## Instructions to follow
In the listing below, find the line that contains "Continue the Blender" and the line that contains "F = -CW / 2 - 0.05". Quote both and every line between them, exactly, and nothing more.

## Material provided

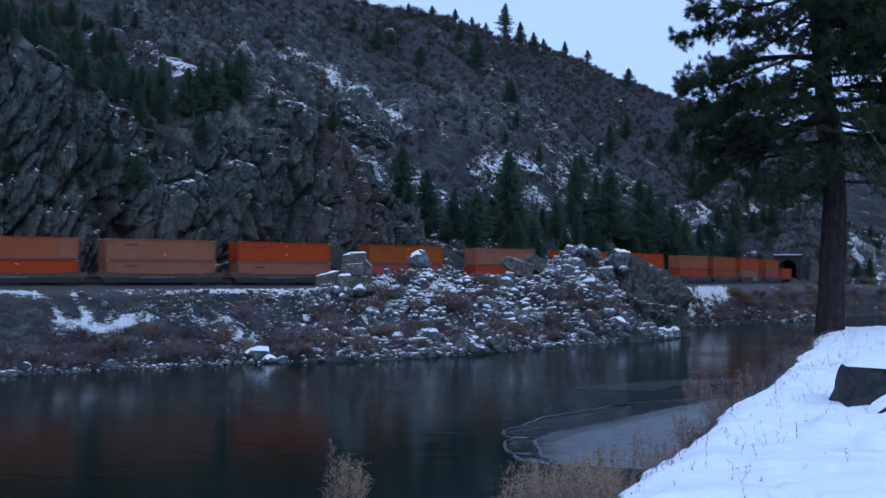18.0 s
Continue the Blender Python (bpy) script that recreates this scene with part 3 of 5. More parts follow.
def container(paint, sign):
    """A 53-foot box; its origin is at the middle of its floor."""
    ob = new("shipping_container")
    m = PAINT[paint]
    part("wall_panel", corrugated(paint), ob)
    part("roof", shared_box("roof", (-CL / 2 + 0.05, CL / 2 - 0.05, -CW / 2 + 0.05, CW / 2 - 0.05, CH - 0.06, CH - 0.02), m), ob)
    part("floor_frame", shared_box("floor_frame", (-CL / 2 + 0.05, CL / 2 - 0.05, -CW / 2 + 0.06, CW / 2 - 0.06, 0.02, 0.15), m), ob)
    for y in (-1, 1):
        part("top_rail", shared_box("top_rail", (-CL / 2, CL / 2, y * CW / 2 - 0.06, y * CW / 2 + 0.06, CH - 0.13, CH), m, 0.012), ob)
        part("bottom_rail", shared_box("bottom_rail", (-CL / 2, CL / 2, y * CW / 2 - 0.06, y * CW / 2 + 0.06, 0.0, 0.17), M_RAILGREY if paint == "white" else M_DARKBAR, 0.012), ob)
        for x in (-1, 1):
            part("corner_post", shared_box("corner_post", (x * (CL / 2 - 0.08) - 0.085, x * (CL / 2 - 0.08) + 0.085, y * CW / 2 - 0.07, y * CW / 2 + 0.07, 0, CH), m, 0.012), ob)
            part("corner_casting", shared_box("corner_casting", (x * (CL / 2 - 0.09) - 0.1, x * (CL / 2 - 0.09) + 0.1, y * CW / 2 - 0.08, y * CW / 2 + 0.08, CH - 0.14, CH + 0.005), M_UNDER if paint == "white" else M_BOLT, 0.01), ob)
    for y in (-1, 1):
        d = part("door", shared_box("door", (CL / 2 - 0.02, CL / 2 + 0.02, min(y * 0.03, y * 1.2), max(y * 0.03, y * 1.2), 0.18, CH - 0.14), m, 0.008), ob)
        for k in (0.35, 0.85):
            part("lock_rod", shared_box("lock_rod", (CL / 2 + 0.022, CL / 2 + 0.06, y * k - 0.02, y * k + 0.02, 0.15, CH - 0.12), M_BOLT), d)
    F = -CW / 2 - 0.05          # the side that faces the river

    def plate(name, x0, x1, z0, z1, mm, label="", parent=ob, out=0.0):
        return part(name, shared_box(name, (x0, x1, F - 0.012 - out, F - out, z0, z1), mm), parent, None, label)
    if sign in ("yellow", "olive_hi"):
        x0, z0 = {"yellow": (-5.2, 1.2), "olive_hi": (2.0, 1.3)}[sign]
        p = plate("sign_panel", x0, x0 + 3.5, z0 + 0.42, z0 + 1.02, M_OLIVE, "olive company sign over a yellow line")
        plate("sign_bar", x0, x0 + 3.5, z0 + 0.24, z0 + 0.42, M_YELLOW, "", p, 0.002)
        plate("sign_bar", x0 + 0.1, x0 + 3.4, z0 - 0.02, z0 + 0.18, M_GREYBAR, "", ob)
    elif sign == "pale":
        p = plate("sign_panel", -4.4, -1.2, 1.95, 2.3, M_PALE, "faded pale company sign")
        plate("sign_bar", -4.5, -1.2, 1.42, 1.66, M_SAGE, "", ob)
    elif sign == "dots":
        for z in (1.05, 2.25):
            bm = bmesh.new()
            cyl(bm, (0.15, F - 0.014, z), (0.15, F, z), 0.09, 0.09, 10)
            part("marker_dot", bm, ob, None, "round white marker", M_DOT)
        plate("lettering_bar", -5.6, -3.0, 2.02, 2.22, M_DARKBAR, "faint dark lettering as a bar")
    elif sign == "bar":
        plate("lettering_bar", -5.2, -3.4, 1.95, 2.18, M_DARKBAR, "dark lettering as a bar")
        bm = bmesh.new()
        cyl(bm, (0.35, F - 0.014, 0.8), (0.35, F, 0.8), 0.1, 0.1, 10)
        part("marker_dot", bm, ob, None, "round white marker", M_DOT)
    elif sign == "bar_right":
        plate("lettering_bar", 3.4, 5.6, 1.55, 1.8, M_DARKBAR, "dark lettering as a bar")
    elif sign == "patched":
        plate("repair_panel", -6.3, -5.6, 0.2, CH - 0.15, PAINT["tan"], "paler repair panel")
        plate("repair_panel", 5.4, 7.7, 0.2, CH - 0.15, PAINT["tan"], "paler repair panel")
        plate("lettering_bar", -4.6, -2.8, 2.2, 2.45, M_DARKBAR, "dark lettering as a bar")
    tagged(ob, f"{PAINT_WORD[paint]} ribbed steel shipping container on a rail car", "container", "containers on the train")
    return ob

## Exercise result
Continue the Blender Python (bpy) script that recreates this scene with part 3 of 5. More parts follow.
def container(paint, sign):
    """A 53-foot box; its origin is at the middle of its floor."""
    ob = new("shipping_container")
    m = PAINT[paint]
    part("wall_panel", corrugated(paint), ob)
    part("roof", shared_box("roof", (-CL / 2 + 0.05, CL / 2 - 0.05, -CW / 2 + 0.05, CW / 2 - 0.05, CH - 0.06, CH - 0.02), m), ob)
    part("floor_frame", shared_box("floor_frame", (-CL / 2 + 0.05, CL / 2 - 0.05, -CW / 2 + 0.06, CW / 2 - 0.06, 0.02, 0.15), m), ob)
    for y in (-1, 1):
        part("top_rail", shared_box("top_rail", (-CL / 2, CL / 2, y * CW / 2 - 0.06, y * CW / 2 + 0.06, CH - 0.13, CH), m, 0.012), ob)
        part("bottom_rail", shared_box("bottom_rail", (-CL / 2, CL / 2, y * CW / 2 - 0.06, y * CW / 2 + 0.06, 0.0, 0.17), M_RAILGREY if paint == "white" else M_DARKBAR, 0.012), ob)
        for x in (-1, 1):
            part("corner_post", shared_box("corner_post", (x * (CL / 2 - 0.08) - 0.085, x * (CL / 2 - 0.08) + 0.085, y * CW / 2 - 0.07, y * CW / 2 + 0.07, 0, CH), m, 0.012), ob)
            part("corner_casting", shared_box("corner_casting", (x * (CL / 2 - 0.09) - 0.1, x * (CL / 2 - 0.09) + 0.1, y * CW / 2 - 0.08, y * CW / 2 + 0.08, CH - 0.14, CH + 0.005), M_UNDER if paint == "white" else M_BOLT, 0.01), ob)
    for y in (-1, 1):
        d = part("door", shared_box("door", (CL / 2 - 0.02, CL / 2 + 0.02, min(y * 0.03, y * 1.2), max(y * 0.03, y * 1.2), 0.18, CH - 0.14), m, 0.008), ob)
        for k in (0.35, 0.85):
            part("lock_rod", shared_box("lock_rod", (CL / 2 + 0.022, CL / 2 + 0.06, y * k - 0.02, y * k + 0.02, 0.15, CH - 0.12), M_BOLT), d)
    F = -CW / 2 - 0.05          # the side that faces the river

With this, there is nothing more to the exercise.